George’s nightmare was shot like a film noir, wasn’t it?
Yes, there are some beautifully dark, scary scenes in that sequence. Some people dislike the film because they think it’s too Capra-corny, but you’ve got to look at that part of the film to understand it. It foreshadows how America would be shown in many movies after the war. It may have sprung from Capra’s unconsciousness. I know he felt differently about the country after the war.
Your mother is the timid, virginal librarian whom George scares in that sequence…
I always think that’s maybe the one flaw in a nearly flawless film. For that idea to work, she couldn’t have been very keen to have children. If George had never lived, maybe Mary would have married Sam Wainwright.
Her best “mother” scene is when George comes home and berates the kids after Uncle Billy [Thomas Mitchell] has lost the savings and loan’s money.
Her maternal side comes out because he’s saying such harsh things. When he first comes in, she’s sympathetic and worried, but as he starts to lose it, and breaks things and becomes dangerous, she realizes she has to protect the kids. Stewart plays that so beautifully — the way he just builds and builds and builds. It was astonishing for someone who had previously played such different characters.

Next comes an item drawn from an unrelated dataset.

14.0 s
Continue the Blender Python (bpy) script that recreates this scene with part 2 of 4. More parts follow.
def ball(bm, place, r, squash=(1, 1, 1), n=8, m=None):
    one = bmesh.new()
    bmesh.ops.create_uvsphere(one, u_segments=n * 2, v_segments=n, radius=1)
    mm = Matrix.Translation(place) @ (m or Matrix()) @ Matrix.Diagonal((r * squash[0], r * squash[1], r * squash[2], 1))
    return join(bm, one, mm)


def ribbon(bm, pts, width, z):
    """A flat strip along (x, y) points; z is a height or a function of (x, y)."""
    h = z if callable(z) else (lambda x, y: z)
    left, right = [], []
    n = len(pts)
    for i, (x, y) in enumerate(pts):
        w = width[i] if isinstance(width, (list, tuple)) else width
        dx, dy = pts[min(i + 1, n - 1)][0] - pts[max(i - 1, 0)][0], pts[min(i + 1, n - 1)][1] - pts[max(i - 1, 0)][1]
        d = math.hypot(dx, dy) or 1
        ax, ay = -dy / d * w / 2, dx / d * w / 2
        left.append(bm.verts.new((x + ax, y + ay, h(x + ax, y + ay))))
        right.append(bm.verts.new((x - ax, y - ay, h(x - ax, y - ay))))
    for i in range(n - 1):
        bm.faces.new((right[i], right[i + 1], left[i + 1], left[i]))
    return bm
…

What did your mother seek from Capra as a director?
I don’t know for sure. I was born twelve years after “It’s a Wonderful Life” and she was gearing up for TV then and didn’t talk about her film career much. She did say Capra was very demanding but very kind. I think in terms of the work environment he was very professional, in spite of the heaviness that was in the atmosphere. She said he was very open to ideas. If things didn’t seem right and someone had a better suggestion, he went with it. And if he needed time to think about something, he would close the set.
Did she work well with Stewart?
Very well. However, the film was not successful and the reason you never saw her in another movie with him is that he blamed her for its failure, sorry to say.

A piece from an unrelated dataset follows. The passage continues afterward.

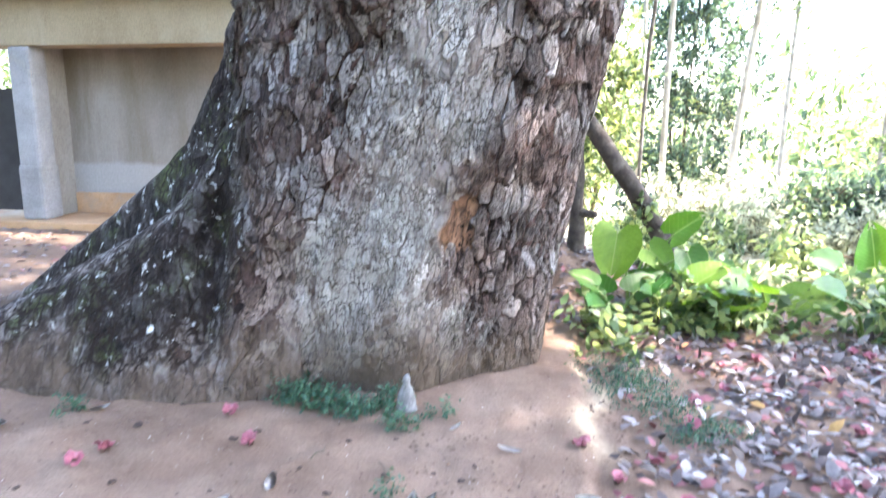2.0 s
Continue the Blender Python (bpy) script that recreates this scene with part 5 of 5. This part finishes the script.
under = []
g = np.random.default_rng(77)
for k in range(115):
    x = 1.15 + 5.6 * g.random() ** 1.1
    y = 4.95 + 0.05 * (x - 2) + 1.5 * g.random() ** 1.5 - 0.35 * smoothstep(2, 4, np.array(x))
    h = 0.06 + 0.13 * g.random()
    under.append((x, y, height_at(x, y) + h * 0.6, 0.18, 0.18, h))
for k in range(55):
    x, y = 0.6 + 8.0 * g.random(), 6.2 + 7.0 * g.random()
    h = 0.08 + 0.2 * g.random()
    under.append((x, y, height_at(x, y) + h * 0.6, 0.3, 0.3, h))
for k in range(10):
    x, y = 0.74 + 0.4 * g.random(), 4.2 + 0.65 * g.random()
    under.append((x, y, height_at(x, y) + 0.06, 0.12, 0.12, 0.08))
V, F, SV, SF = foliage(under, 3600, 6, 0.095, 0.46, 0.17, 0.05, np.random.default_rng(78), hollow=0.1)
tagged(put("undergrowth", raw_mesh("undergrowth", V, F), FRESH), "low tangle of bright green weeds along the bank", "weeds", kind="stuff")

# ground creeping weeds by the ledge and along the foot of the trunk
def weeds(name, spots, n, leaf, seed, label):
    g = np.random.default_rng(seed)
    B = [(x, y, height_at(x, y) + 0.02, r, r * 0.7, 0.035 + 0.3 * r * tall) for x, y, r, tall in spots]
    V, F, SV, SF = foliage(B, n, 6, leaf, 0.5, 0.05, -0.3, g, hollow=0.0)
    tagged(put(name, raw_mesh(name, V, F), WEED), label, "weeds", kind="stuff")


WEED = leaf_material("small_weed", [(0.0, (0.022, 0.07, 0.045)), (0.6, (0.045, 0.115, 0.072)), (1.0, (0.09, 0.17, 0.10))], 0.22, 0.5, 0.35, (0.1, 0.25, 0.1))
weeds("foot_weeds", [(-0.42, 3.14, 0.13, 0.9), (-0.27, 3.12, 0.12, 0.7), (-0.12, 3.10, 0.10, 0.6), (0.02, 3.18, 0.06, 1.0), (-0.66, 3.18, 0.07, 0.6), (-0.8, 3.16, 0.06, 0.6), (0.12, 3.0, 0.07, 0.1), (0.28, 3.12, 0.05, 0.2), (-0.93, 3.25, 0.04, 2.0), (-0.22, 1.93, 0.03, 0.05), (0.27, 2.48, 0.02, 0.1), (-1.03, 1.98, 0.02, 0.1), (0.2, 2.2, 0.03, 0.1), (-1.3, 2.75, 0.04, 0.1)], 800, 0.020, 79, "small green weeds growing at the foot of the trunk")
weeds("creeping_weeds", [(1.0, 3.75, 0.22, 0.05), (1.2, 3.55, 0.22, 0.05), (1.42, 3.4, 0.16, 0.05), (0.95, 4.0, 0.2, 0.1), (1.3, 3.3, 0.12, 0.03), (1.1, 3.85, 0.2, 0.05)], 800, 0.014, 80, "creeping fine green weeds over the earth")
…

Wasn’t she going to star opposite him in “The Stratton Story” [1949]?
Yes, but he said no to that. Later, whenever there was a reunion or celebration of "It's a Wonderful Life," she would come as “Mary Bailey.”
Did she see playing Lorene in “From Here to Eternity’ as a chance to break type?

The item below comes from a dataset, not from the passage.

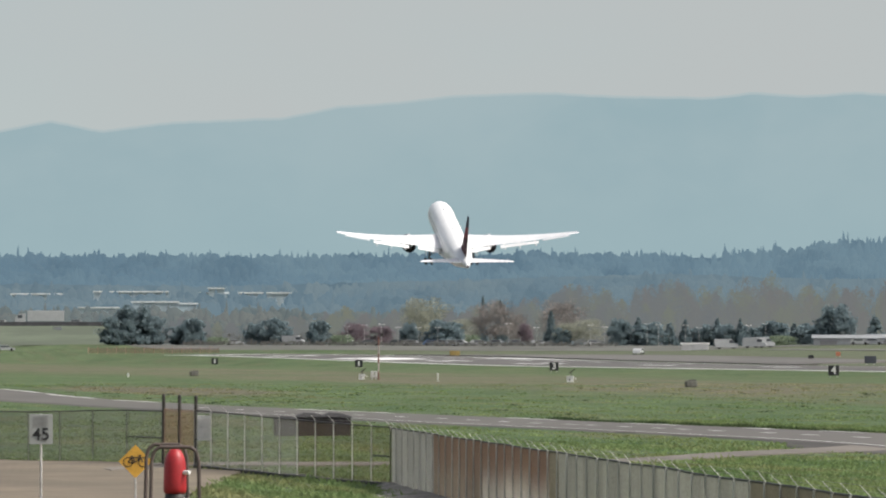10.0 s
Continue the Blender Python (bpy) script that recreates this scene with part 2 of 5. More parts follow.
# the evergreens' pale blue-grey base colour has the far haze painted in
EVERGREEN = leafy("hazed_dark_foliage", (0.222, 0.290, 0.308), (0.245, 0.310, 0.326), 0.12)
FRESH = leafy("spring_foliage", (0.25, 0.315, 0.225), (0.29, 0.345, 0.245), 0.2)
BLOSSOM = leafy("pale_blossom", (0.70, 0.63, 0.615), (0.62, 0.545, 0.53), 0.2)
PLUM = leafy("purple_foliage", (0.27, 0.225, 0.25), (0.29, 0.235, 0.25), 0.2)
TWIGS = leafy("bare_twigs", (0.33, 0.302, 0.280), (0.295, 0.275, 0.258), 0.15)
OLIVE = leafy("budding_twigs", (0.40, 0.41, 0.33), (0.35, 0.36, 0.30), 0.15)


# ---- building helpers ----
def part(name, bm, material, parent=None, label="", smooth=False, data=None):
    """Links a bmesh as one mesh object, under a thing or a part."""
    if data is None:
        data = bpy.data.meshes.new(name)
        bmesh.ops.recalc_face_normals(bm, faces=bm.faces)
        bm.to_mesh(data)
        bm.free()
        for mm in material if isinstance(material, (list, tuple)) else [material]:
            data.materials.append(mm)
        if smooth:
            for p in data.polygons:
                p.use_smooth = True
    ob = new(name, data)
    if parent is not None:
        ob.parent = parent
    if label:
        ob["label"] = label
    return ob


def thing(name, m, label, category, group="", kind=""):
    ob = new(name)
    ob.matrix_world = m
    return tagged(ob, label, category, group, kind)


def box(bm, sx, sy, sz, cx=0, cy=0, cz=0, bevel=0.0, turn=None, mat=0):
    made = bmesh.ops.create_cube(bm, size=1)["verts"]
    bmesh.ops.scale(bm, vec=(sx, sy, sz), verts=made)
    if bevel:
        edges = list({e for v in made for e in v.link_edges})
        made = list({v for f in bmesh.ops.bevel(bm, geom=edges, offset=bevel, segments=1, affect="EDGES")["faces"] for v in f.verts} | {v for v in made if v.is_valid})
    if turn is not None:
        bmesh.ops.transform(bm, matrix=turn, verts=made)
    bmesh.ops.translate(bm, vec=(cx, cy, cz), verts=made)
    for f in {f for v in made for f in v.link_faces}:
        f.material_index = mat
    return bm


def tube(bm, a, b, ra, rb=None, seg=8, mat=0):
    a, b = Vector(a), Vector(b)
    rb = ra if rb is None else rb
    q = (b - a).to_track_quat("Z", "Y")
    rings = []
    for p, r in ((a, ra), (b, rb)):
        rings.append([bm.verts.new(p + q @ Vector((r * math.cos(6.2832 * i / seg), r * math.sin(6.2832 * i / seg), 0))) for i in range(seg)])
    for i in range(seg):
        f = bm.faces.new((rings[0][i], rings[0][(i + 1) % seg], rings[1][(i + 1) % seg], rings[1][i]))
        f.material_index = mat
    for r in (rings[0][::-1], rings[1]):
        bm.faces.new(r).material_index = mat
    return bm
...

Definitely. She had really become the girl next door during World War II and then it became a bit much. Fred Zinnemann, of course, didn’t want my mother or Frank Sinatra for the movie, though I guess all her auditions were incredible. Thank God she got that role, though it was hard for her to smoke and drink like that.
How strange that Donna Reed should win an Oscar playing a prostitute.
OWEN: Yes, but I think she had things in common with Lorene because Lorene didn’t want to be a prostitute. She wanted a proper life — just like my mother did.
ARTINFO: Did she know how great “It’s a Wonderful Life” is?
OWEN: My mother died in 1986, but by then it was being shown so much at Christmas every year. So, yes, she was happy to see how it was no longer undervalued but greatly appreciated.